Kubshevko, Tajikistan. -- In this Tajik village, the male members of the Kurban family gather on a warm September evening as the men of Tajikistan have gathered for generations. They are poor, but resplendent somehow in their long blue, black or purple quilted coats sparkling with bright gold threads.
Waiting for the women to send out the food, they sit atop platform about 3 feet off the ground, settled cross-legged on colorful cushions. The platform has a roof, supported by four carved columns. It is painted bright red, and the carved designs are decorated in blues and greens.
The image recalls the past, the exotic days when Tajikistan lay along the Silk Route from China. Once there was a glorious civilization, but that disappeared 800 years ago under the sword of Genghis Khan. Mongol hordes, oblivion, 70 years of communism -- all have taken their toll on life in these remote mountains.
Now the Tajiks are trying to recapture their future. In the capital of Dushanbe, about 60 miles to the northwest of Kubshevko, the last avowed Communist party boss in the former Soviet republics was ousted as president last week.
Many here hope the future will take them back to the past, to the days when men worked in the fields and women worked at home, to the days when lives were organized around an understanding of Islam and the worship of Allah.
Communism put the women in the cotton and grape fields, and it made worship a dark secret.
Last September, when I visited Tajikistan, the struggle was just beginning that resulted last week in the fleeing of the president, Rakhmon Nabiyev. We were invited to this village by Khaji Kurban.
Mr. Kurban, a 40-year-old welder at Kubshevko's collective farm, named after the 22nd Party Congress, wanted three Western reporters to see how the people of Tajikistan live beyond the Sovietized city of Dushanbe, with its dreary apartment buildings, its crumbling sidewalks, its fading hammer-and-sickle pennants.
At the wheel of an old but meticulously maintained Russian car, Mr.

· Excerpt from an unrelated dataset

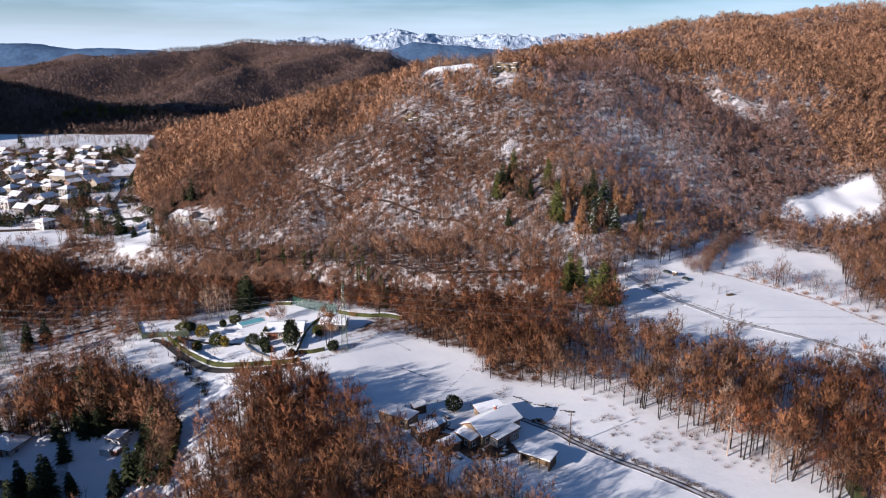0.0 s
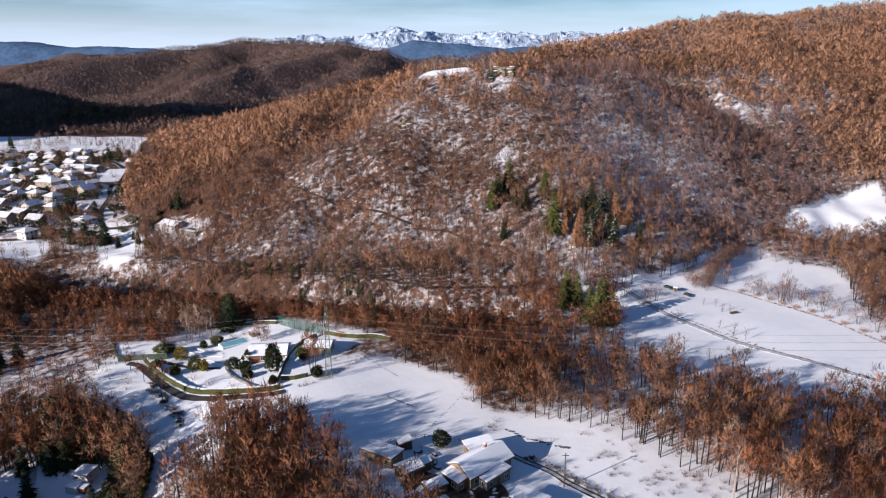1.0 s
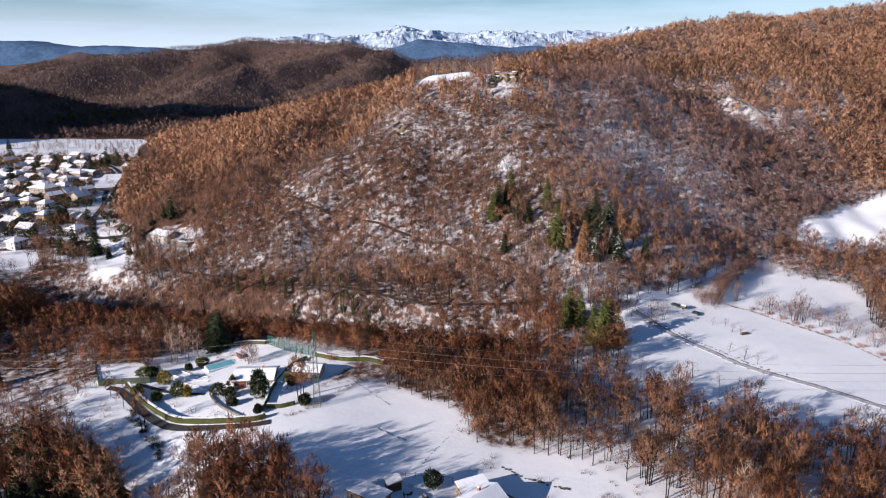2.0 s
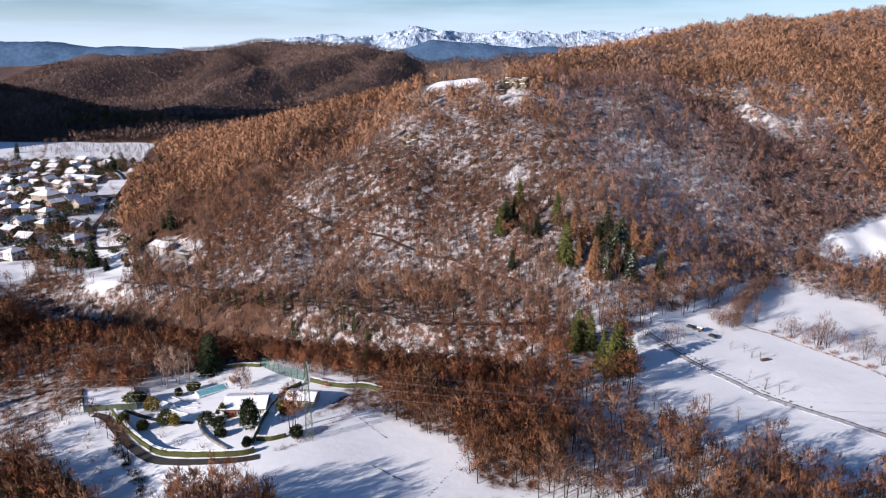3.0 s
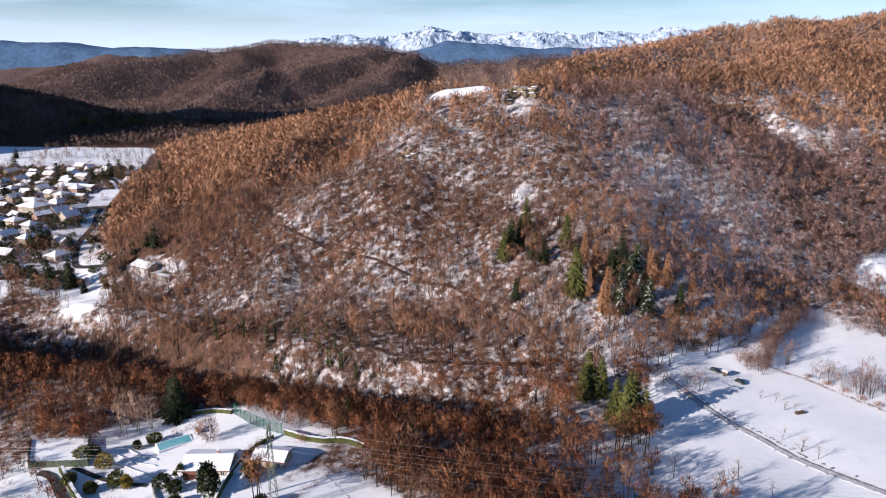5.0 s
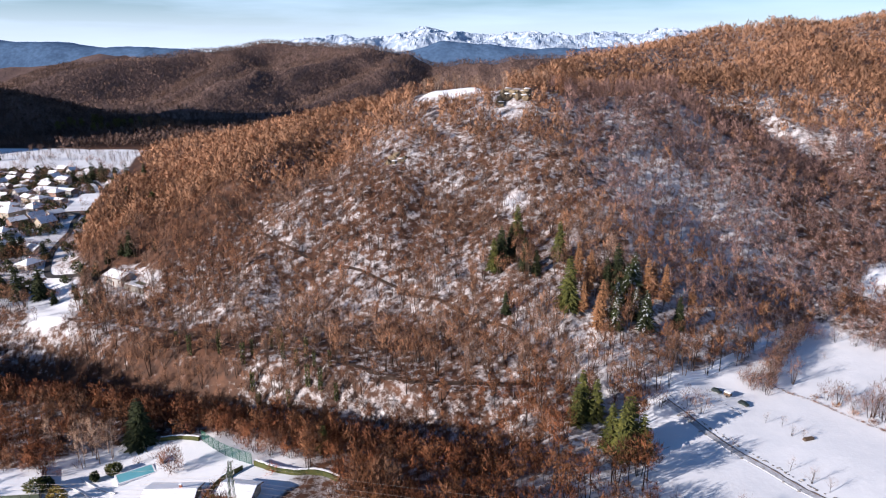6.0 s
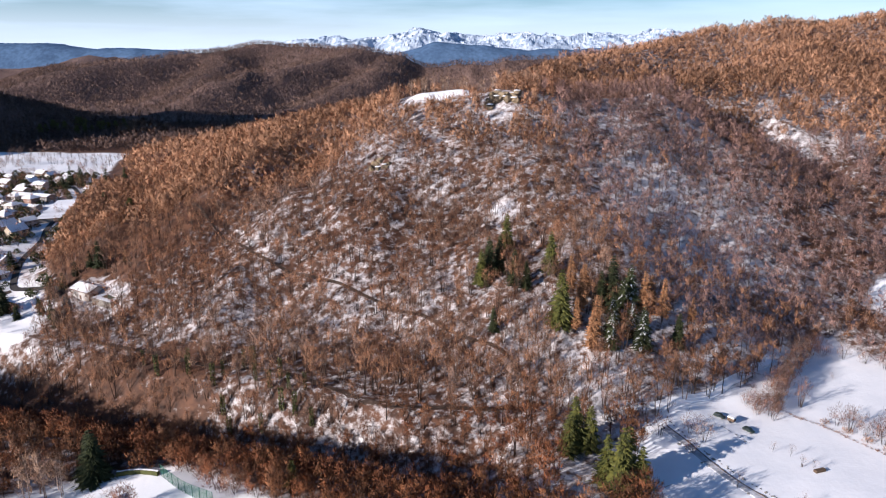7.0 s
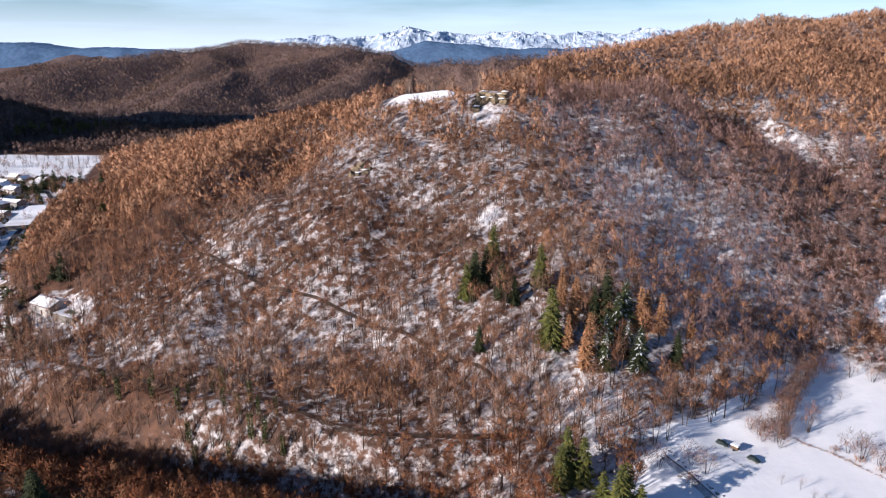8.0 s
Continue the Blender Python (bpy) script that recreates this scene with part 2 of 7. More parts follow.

Kurban drove us off through the mountains, passing vineyards, people selling pomegranates at the side of the road and men riding horseback along distant paths.
"Here we are at the plantation," Mr. Kurban said in Russian as we arrived, "like you had in the South."
The people of the village spoke little Russian, so Mr. Kurban translated from Tajik -- which is indistinguishable from Iran's Farsi -- into Russian.
An unseasonable rain had begun to fall, but September is cotton-picking season, and the women, teenage girls and boys and barefoot children of the village were in the fields at work.
They pushed slowly through the thickly grown fields, laboriously pulling off the cotton and stuffing it into burlap bags. They called to each other as they worked, and laughter rippled across the dense plantings as the girls and boys teased each other.
The women wore long, heavy cotton dresses and thick sleeve guards to protect against the snagging plants. (Out of the fields, they wear brightly colored silky trousers under knee-length cotton dresses, and their heads are covered by brightly flowered scarves glinting with gold threads. Some women cover part of their faces in public.)
The cotton is hard to pick, and until two years ago the Soviet authorities made the job easier by spraying the fields from the air with a defoliant. When all the leaves fell off, the cotton was much easier to pull from the plant. The authorities didn't seem to mind that the toxic chemicals made many women and children extremely ill.
The women were looking forward to the end of Communism -- they thought it would mean they could return to their children and homes and leave the rough field work to the men. The men said if only the Communists would leave them alone on some land, they could provide for their families. Families of 8 and 10 children were living on a few dollars a month.
But things are unlikely to change very quickly here. Russia built ,, the cotton manufacturing plants within its own borders; Tajikistan was a colony that shipped raw cotton. Tajikistan has no money to build its own factories and is resting its future hopes on foreign aid.
We left the fields, which were quickly turning into bottomless vats of slick mud, and headed for the car. It was then, juggling camera and notebooks while trying to leap across a trench, that I fell face down in the mud -- fortuitously as it turned out.
Mr. Kurban, a man with a big smile that shows off his four gold front teeth to advantage, was mortified. That this should happen to a guest of his! To have a foreign woman covered with mud here, in the village of Kubshevo!
The other men gathered around us in alarm, horrified at this breach of hospitality. I tried to reassure them -- I had saved my notebooks. My story was in my hands, safe, clean and dry. It's all part of the job, I said -- some days you're interviewing Communists, some days you're falling in the mud.